Exercise aim: Repeat the listing that follows, character for character, minus the pictures.

Dataset section:
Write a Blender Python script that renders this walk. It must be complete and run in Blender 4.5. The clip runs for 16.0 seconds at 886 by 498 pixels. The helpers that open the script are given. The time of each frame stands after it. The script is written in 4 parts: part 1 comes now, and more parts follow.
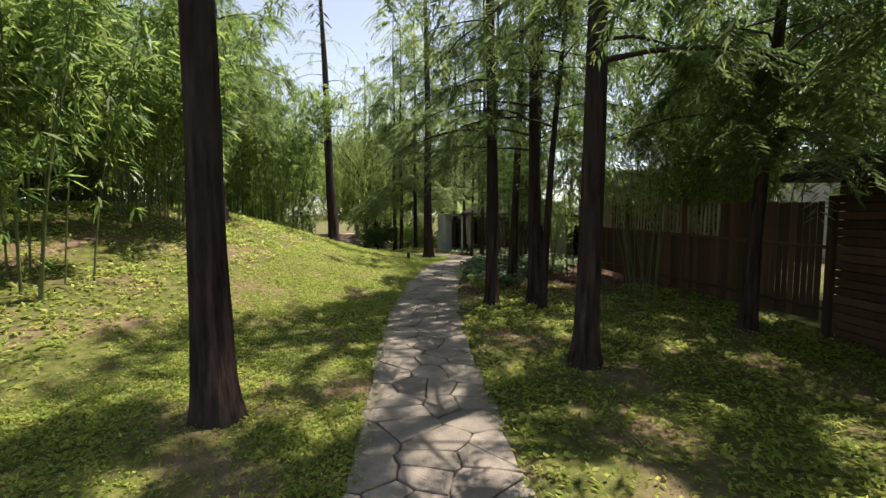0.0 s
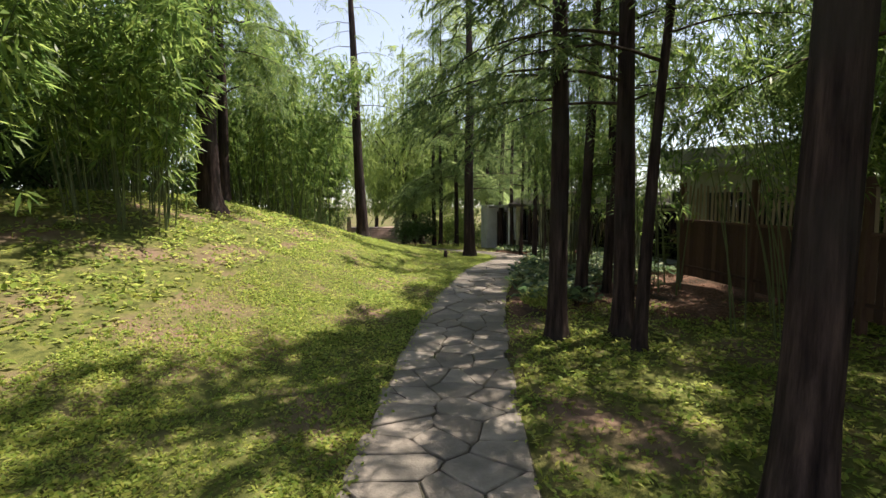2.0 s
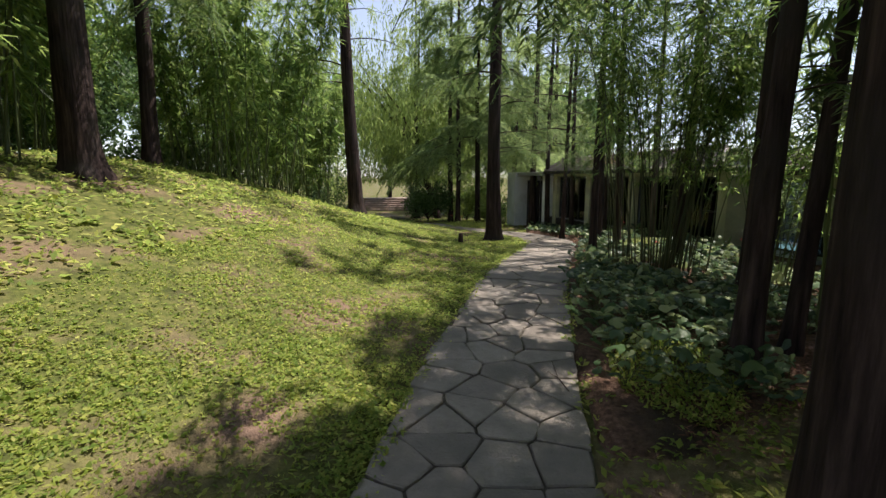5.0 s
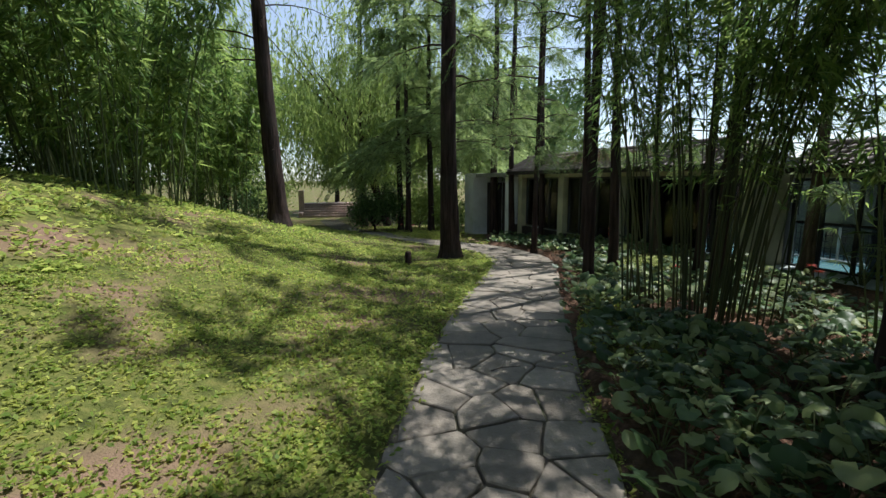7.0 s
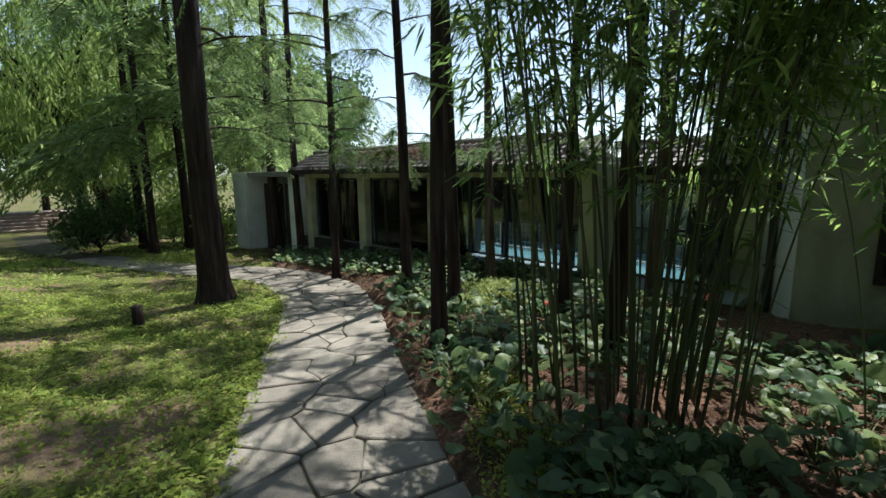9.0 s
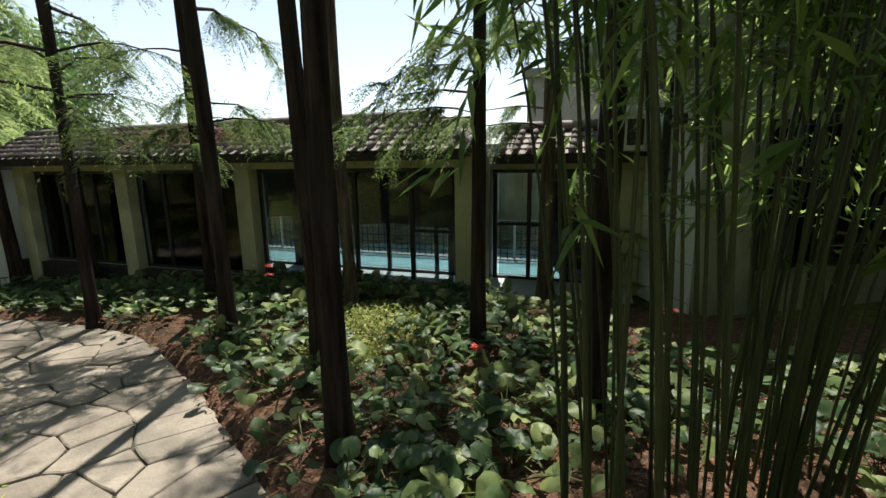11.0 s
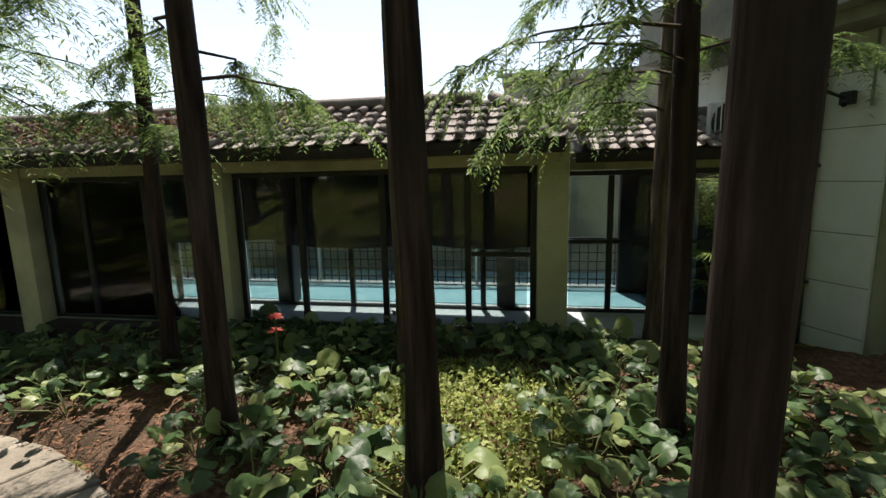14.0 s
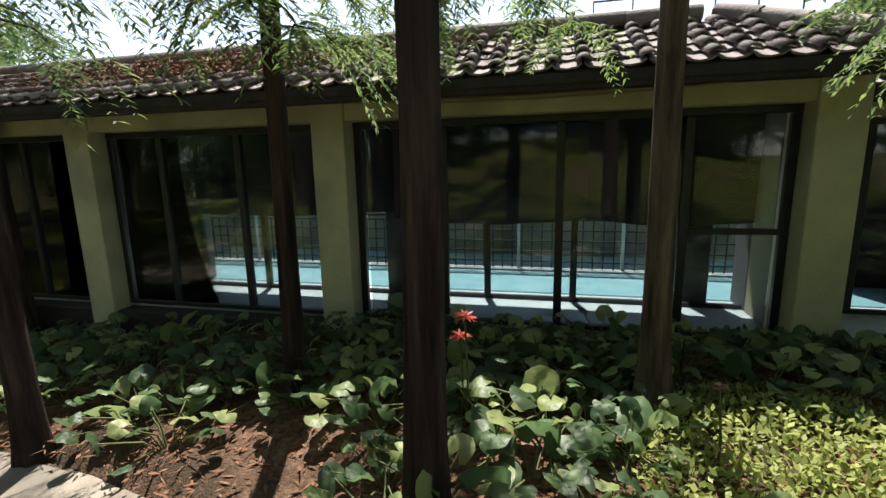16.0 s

Finished task:
Write a Blender Python script that renders this walk. It must be complete and run in Blender 4.5. The clip runs for 16.0 seconds at 886 by 498 pixels. The helpers that open the script are given. The time of each frame stands after it. The script is written in 4 parts: part 1 comes now, and more parts follow.
0.0 s
2.0 s
5.0 s
7.0 s
9.0 s
11.0 s
14.0 s
16.0 s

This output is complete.